Posted by Ali @ 09/01/2004 09:14 PM CST
What Miresmaeli has done (whether compelled or otherwise), clearly supports the following theory:
The survival of the 'Islamic' regime in Iran depends largely on the fomentation of hatred towards foreign, imagined enemies of the Iranian people.
The hatred for the United States and Israel, which we so often see flouted by followers of the current Iranian regime, is probably rooted in a deep sense of fear.
This fear is common in the Muslim world, and is particularly well fostered and exploited by the Iranian regime.
It is a fear of domination by foreign, non-Muslim, occupying powers that want only to control the resources of the Middle East, and are prepared to kill Middle Easterns en-masse, to do so.

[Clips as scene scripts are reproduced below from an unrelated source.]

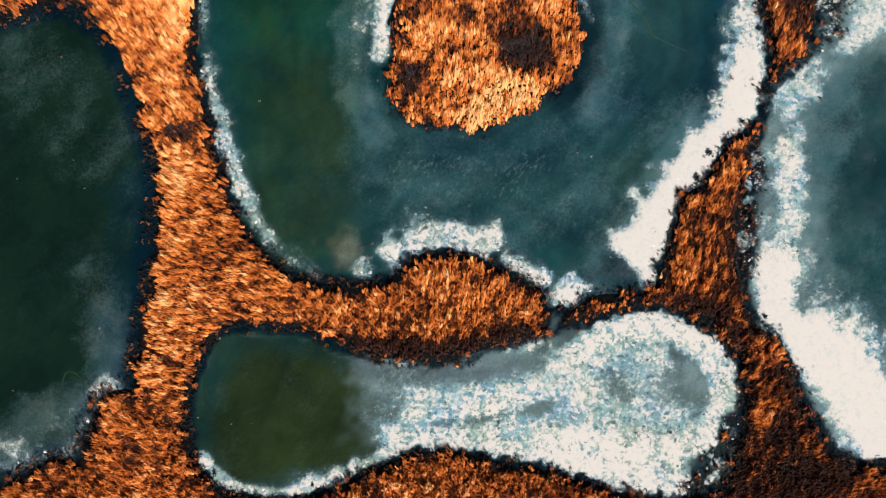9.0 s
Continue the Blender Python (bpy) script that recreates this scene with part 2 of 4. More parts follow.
# ---- plan of the marsh: shores as smooth closed lines, metres ----
SHORE = {}
SHORE["west_pond"] = [(-67, 32), (-62.2, 30.6), (-57.4, 30.2), (-53.4, 28), (-50.2, 24.8), (-46.6, 20.8), (-44.9, 16), (-42.5, 11.2), (-40.9, 6.9), (-41.4, 1.7), (-42.3, -3), (-43.8, -9.3), (-45.3, -14), (-48.8, -18.7), (-51.9, -23.4), (-55, -28.1), (-58.8, -31), (-65.8, -33.5), (-80.7, -30.4), (-87.7, -0.7), (-82, 25.6)]
SHORE["south_pond"] = [(-30.3, 18.4), (-27.1, 19.1), (-22.4, 20.4), (-16.4, 20.7), (-11.2, 20.8), (-6.5, 20.4), (-2.9, 20.2), (1.5, 21.8), (5.5, 24.4), (9.4, 27.7), (13.4, 29.4), (18.2, 29.9), (22.2, 29.3), (25, 27.3), (25.8, 24.5), (24.9, 21.3), (22.5, 17.7), (20.9, 12.9), (19.3, 8.1), (17.7, 4.2), (16.7, -1.4), (16.5, -6.9), (15.3, -13.2), (12.9, -17.5), (9, -20.6), (3.1, -22), (-4, -22.4), (-9.5, -23.2), (-14.2, -24.9), (-17.7, -27.7), (-20.5, -29.8), (-23.6, -31.9), (-27.5, -35.8), (-37.6, -38.9), (-47.8, -35.8), (-47.9, -31.9), (-44, -28.4), (-40.5, -24.6), (-38.6, -19.5), (-37.5, -14.8), (-35.9, -10.1), (-35, 0.2), (-34.5, 5.7), (-34, 11.3), (-33, 14.8)]
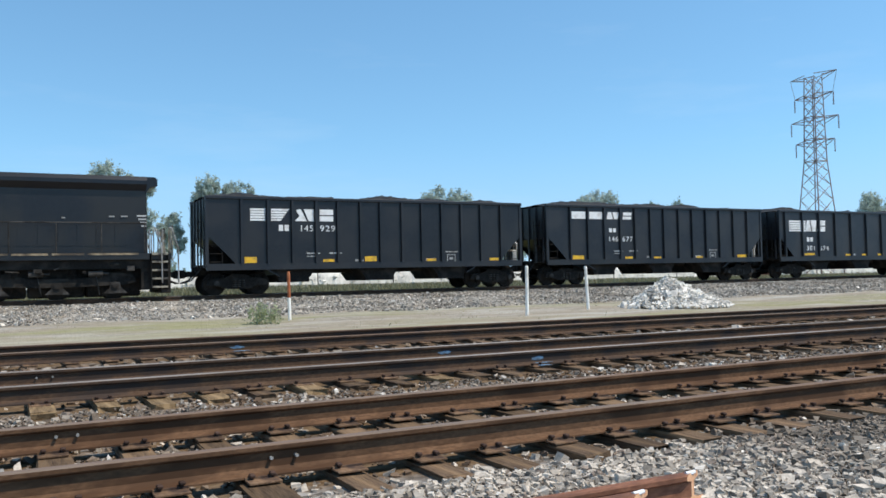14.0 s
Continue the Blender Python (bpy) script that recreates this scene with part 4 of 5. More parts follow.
def locomotive(number, paint, sill_mat, white, step_mat, old, label):
    """Nose at x = 0 (coupler face), cab, hood and radiator towards +x; the side that shows faces -y. z from the rail top."""
    L = empty("locomotive", label=label, category="locomotive", group="locomotives of the coal train")
    # frame and walkway
    part("underframe", boxes((1.2, 22.4, -1.35, 1.35, 1.12, 1.46)), M_GRIME, L)
    for c in (4.45, 18.45):
        # motors swollen into dark blocks that stand in for shade between the wheels
        for k in (-1.98, 0.0, 1.98):
            part("motor_shade_block", boxes((c + k - 0.97, c + k + 0.97, -0.66, 0.66, 0.07, 1.1), bevel=0.06), M_GRIME, L)
        part("bolster", boxes((c - 2.9, c + 2.9, -0.9, 0.9, 0.7, 1.13)), M_GRIME, L)
    pieces("equipment_box", boxes((7.0, 7.7, -1.3, 1.3, 0.55, 1.14), (15.4, 15.9, -1.3, 1.3, 0.5, 1.14)), M_GRIME, L)
    part("walkway", boxes((1.25, 21.62, -1.52, 1.52, 1.46, 1.70), (21.62, 22.5, -1.2, 1.2, 1.46, 1.70)), paint, L)
    edge = bmesh.new()
    cuts = [1.36, 4.1, 4.46, 7.72, 9.3, 10.9, 12.6, 14.1, 15.4, 16.9, 18.2, 19.4, 21.3]
    for a, b in zip(cuts, cuts[1:]):
        if a == 4.1:
            continue
        deep = 0.15 if a < 7.6 else 0.06
        box(edge, a + 0.06, b - 0.06, -1.545, -1.522, 1.69 - deep, 1.705)
    pieces("walkway_edge", edge, sill_mat, L, "pale worn edge strip of the walkway")
    # pilot, plow and front steps
    pilot = bmesh.new()
    prism(pilot, [(0.55, 0.10), (1.25, 0.10), (1.25, 1.46), (0.8, 1.46), (0.72, 1.0)], "y", -1.45, 1.45)
    part("pilot", pilot, M_GRIME, L, "black snow plow and pilot plate")
    for x0, x1, yy in ((0.78, 1.36, -1.53), (21.72, 22.3, -1.53), (0.78, 1.36, 1.29), (21.72, 22.3, 1.29)):
        st = part("stairwell", boxes((x0 - 0.03, x0, yy, yy + 0.3, 0.36, 1.7), (x1, x1 + 0.03, yy, yy + 0.3, 0.36, 1.7)), M_GRIME, L)
        ladder_steps(st, x0, x1, (0.42, 0.74, 1.06, 1.38, 1.68), yy, step_mat)
    pieces("draft_box", boxes((21.35, 22.04, -1.3, 1.3, 0.3, 1.46), (1.26, 1.95, -1.3, 1.3, 0.3, 1.12)), M_GRIME, L)
    part("rear_pilot", boxes((22.05, 22.42, -1.42, 1.42, 0.16, 1.46), bevel=0.03), M_GRIME, L, "black rear pilot plate")
    # nose with chamfered corners and a sloping top
    nose = bmesh.new()
    plan = [(2.45, -1.46, 3.80), (1.60, -1.46, 3.44), (1.10, -0.80, 3.60), (1.10, 0.80, 3.60), (1.60, 1.46, 3.44), (2.45, 1.46, 3.80)]
    low = [nose.verts.new((x, y, 1.70)) for x, y, z in plan]
    high = [nose.verts.new(q) for q in plan]
    ridge = [nose.verts.new((2.45, y, 3.88)) for y in (-0.7, 0.7)]
    for a, b in zip(range(5), range(1, 6)):
        nose.faces.new((low[a], low[b], high[b], high[a]))
    nose.faces.new((low[5], low[0], high[0], ridge[0], ridge[1], high[5]))
    nose.faces.new(low[::-1])
    for q in ((high[0], high[1], ridge[0]), (high[1], high[2], ridge[0]), (high[2], high[3], ridge[1], ridge[0]), (high[3], high[4], ridge[1]), (high[4], high[5], ridge[1])):
        nose.faces.new(q).material_index = 1
    bmesh.ops.recalc_face_normals(nose, faces=nose.faces[:])
    part("nose", nose, [paint, M_DUST if old else M_ROOF], L, "chamfered nose with a dusty sloping top")
    for s in (-1, 1):
        bm = bmesh.new()
        tube(bm, (1.60, s * 1.462, 3.445), (2.45, s * 1.462, 3.805), 0.022, seg=6)
        tube(bm, (1.10, s * 0.80, 3.605), (1.60, s * 1.462, 3.445), 0.015, seg=6)
        part("nose_edge", bm, M_DUST, L)
    for s in (-1, 1):
        bm = bmesh.new()
        for k in range(5):
            z = 3.06 - k * 0.195
            e = 2.31 - k * 0.085
            prism(bm, [(1.62, z - 0.10), (e - 0.04, z - 0.10), (e, z), (1.62, z)], "y", min(s * 1.468, s * 1.461), max(s * 1.468, s * 1.461))
            q = [Vector((1.60 - 0.5 * u, s * (1.46 - 0.66 * u), 0)) + Vector((-0.0064, s * 0.0048, 0)) for u in (0.05, 0.97)]
            vs = [bm.verts.new((p.x, p.y, zz)) for p, zz in ((q[0], z - 0.1), (q[1], z - 0.1), (q[1], z), (q[0], z))]
            bm.faces.new(vs)
        pieces("nose_stripe", bm, white, L, "five white stripes round the nose")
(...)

When ideas that foster this fear are spread - particularly in familiar Islamic language - fear of subjugation by fellow Middle Easterners and Muslims becomes subdued... becomes 'a lesser evil'.
What the 'Islamic' regime in Iran, as well as Islamists around the world, have ingeniously realized, is the power of redirecting the fear of ongoing subjugation of Muslims, by Muslims, towards the more powerful fear of being subjugated by non-Muslim foreigners.
The solution to the current situation in Iran, and moreover, the Islamist insurgencies around the world, may, therefore, lie primarily in eliminating misplaced fear.
This is a job for Muslims, and Middle Easterners, just as much as it is for others.
Something for everyone to think about.